This is where Daryl Hall and John Oates found their groove. This is the one on which the classic pop/soul sound that made Daryl Hall & John Oates Big 80s video-era mega-stars.
Instead of trying to make grand statements, the boys just concentrated on having fun. And the hits are huge fun. "Kiss on My List," with a surprisingly cynical undercurrent, is pure summer fun. (Daryl Hall always said it was an "anti-love" love song, being that "your kiss" was merely on a list, and "one," apparently among others, of the "best things in life.) "You Make My Dreams" is another teleportation device, taking you back to 1981, and Izod shirts, topsiders with no socks, and all the other trappings of the music era immediately before the breaking of MTV.
What sets "Voices" apart from the Hall & Oates predecessor LPs is the quality of the album tracks. Most of the album tracks are equal to the hits is catchiness and sing-along-i-ness (if that's a word).
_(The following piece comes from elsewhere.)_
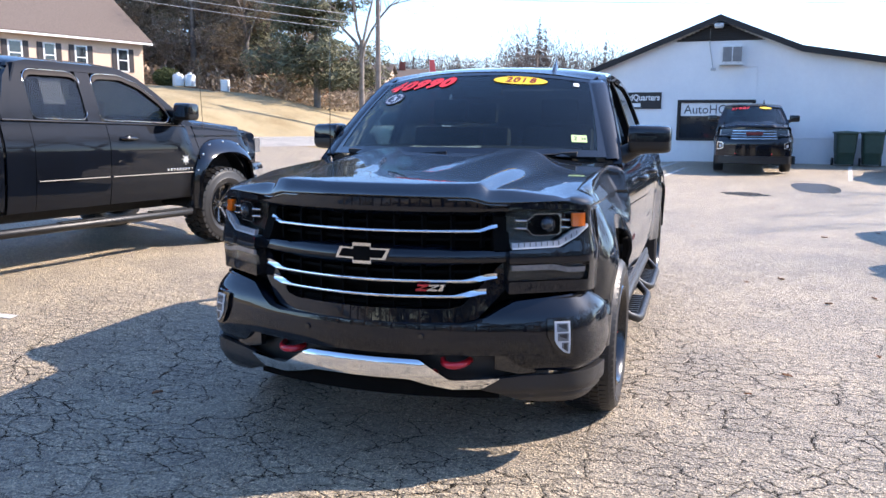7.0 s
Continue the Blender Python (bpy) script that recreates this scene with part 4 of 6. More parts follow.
    if calip:
        bm = bmesh.new()
        rows = [[(face - 0.11, 0.12 * math.cos(t), 0.12 * math.sin(t)), (face - 0.04, 0.13 * math.cos(t), 0.13 * math.sin(t)), (face - 0.036, 0.195 * math.cos(t), 0.195 * math.sin(t)), (face - 0.1, 0.215 * math.cos(t), 0.215 * math.sin(t))] for t in lin(calip[1] - 0.4, calip[1] + 0.4, 8)]
        part("brake_caliper", sheet(rows, lambda p, i, j: p - Vector((0.02, 0, 0))), M[calip[0]], w, "", 40)
    if style == "five":
        # red accent at the foot of one spoke
        rows = [[(face - 0.002, r * math.cos(t), r * math.sin(t)) for r in (rim_r - 0.075, rim_r - 0.036)] for t in lin(4.27, 4.56, 5)]
        part("accent", sheet(rows, lambda p, i, j: p - Vector((0.004, 0, 0))), M["red"], w, "red painted accent", 0)
        part("valve", lathe([(0.0, 0.02), (0.004, 0.02), (0.005, 0.0), (0.0, 0.0)], 8), M["red"], w, "", 30, (face - 0.01, (rim_r - 0.05) * math.cos(-0.2), (rim_r - 0.05) * math.sin(-0.2)))
    return w


def door_handle(parent, s, y, z, S, mat):
    x = side_x(y, z, S)
    hd = part("door_handle", tube([(s * (x - 0.005), y - 0.105, z + 0.002), (s * (x + 0.028), y - 0.09, z + 0.002), (s * (x + 0.038), y - 0.04, z + 0.003), (s * (x + 0.038), y + 0.04, z + 0.004), (s * (x + 0.028), y + 0.09, z + 0.004), (s * (x - 0.005), y + 0.105, z + 0.004)], [0.012, 0.016, 0.019, 0.019, 0.016, 0.012], 10), mat, parent)
    part("cup", lathe([(0.0, 0.002), (0.045, 0.003), (0.052, 0.0015), (0.053, -0.004)], 24), M["gloss_black"], hd, "", 40, Matrix.Translation((s * x, y, z - 0.012)))
    return hd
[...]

The percussion-driven "Hard to Be in Love with You" is a great mix of doo-wop harmony set to a jerky new wave-flavored beat. "Gotta Lotta Nerve (Perfect Perfect)" is more doo-wop, possibly veering into the world-beat African percussion that was just becoming popular with Talking Heads ("I Zimbra") and Peter Gabriel ("Biko"). "United State" is built around clever wordplay which hold up for the 3:09 playing time. And, of course, the gospel-flavored "Everytime You Go Away" even became a hit when it was whitened up by Paul Young.
Why this works is because Hall & Oates ended two unfortunate tendencies that damaged their 1970s works. They stopped trying to make "grand statements" (see, e.g., "It's A Laugh," off "Along the Red Ledge," or "Do What You Want Be What You Are," off "Bigger Than Both of Us") with their pop tunes. They decided that they were not sage observers of the human conditions, but, instead, were extremely capable of crafting soul-tinged catchy pop tunes. And were they ever! They played to their strengths and it paid huge dividends. Secondly, they stopped trying to "rock out." Again, they found their niche and stayed with it. What they could do better than anyone in the 1980s was pop-flavored "blue-eyed" soul, with occasional new wave influences that have held up over time (and seem more sincere and well-accomplished in retrospect than they did at the time). The 1970s LPs had some truly embarrassing album tracks in which the boys tried to RAAAWWWWKKKK (see, e.g., "Alley Katz," off "Along the Red Ledge," andf "Room to Breathe," off "Bigger Than Both of Us"). They even experimented with one truly embarrassing LP ("Beauty on a Back Street") that was nothing but 1970s era dinosaur-rock pretentiousness. They don't rock out on this one -- even a little -- and the Hall & Oates sound is massively improved by the omission.
It all comes together on the essential "Voices." Of course, the sound would improve even further with their follow-up, their pinnacle achievement, "Private Eyes."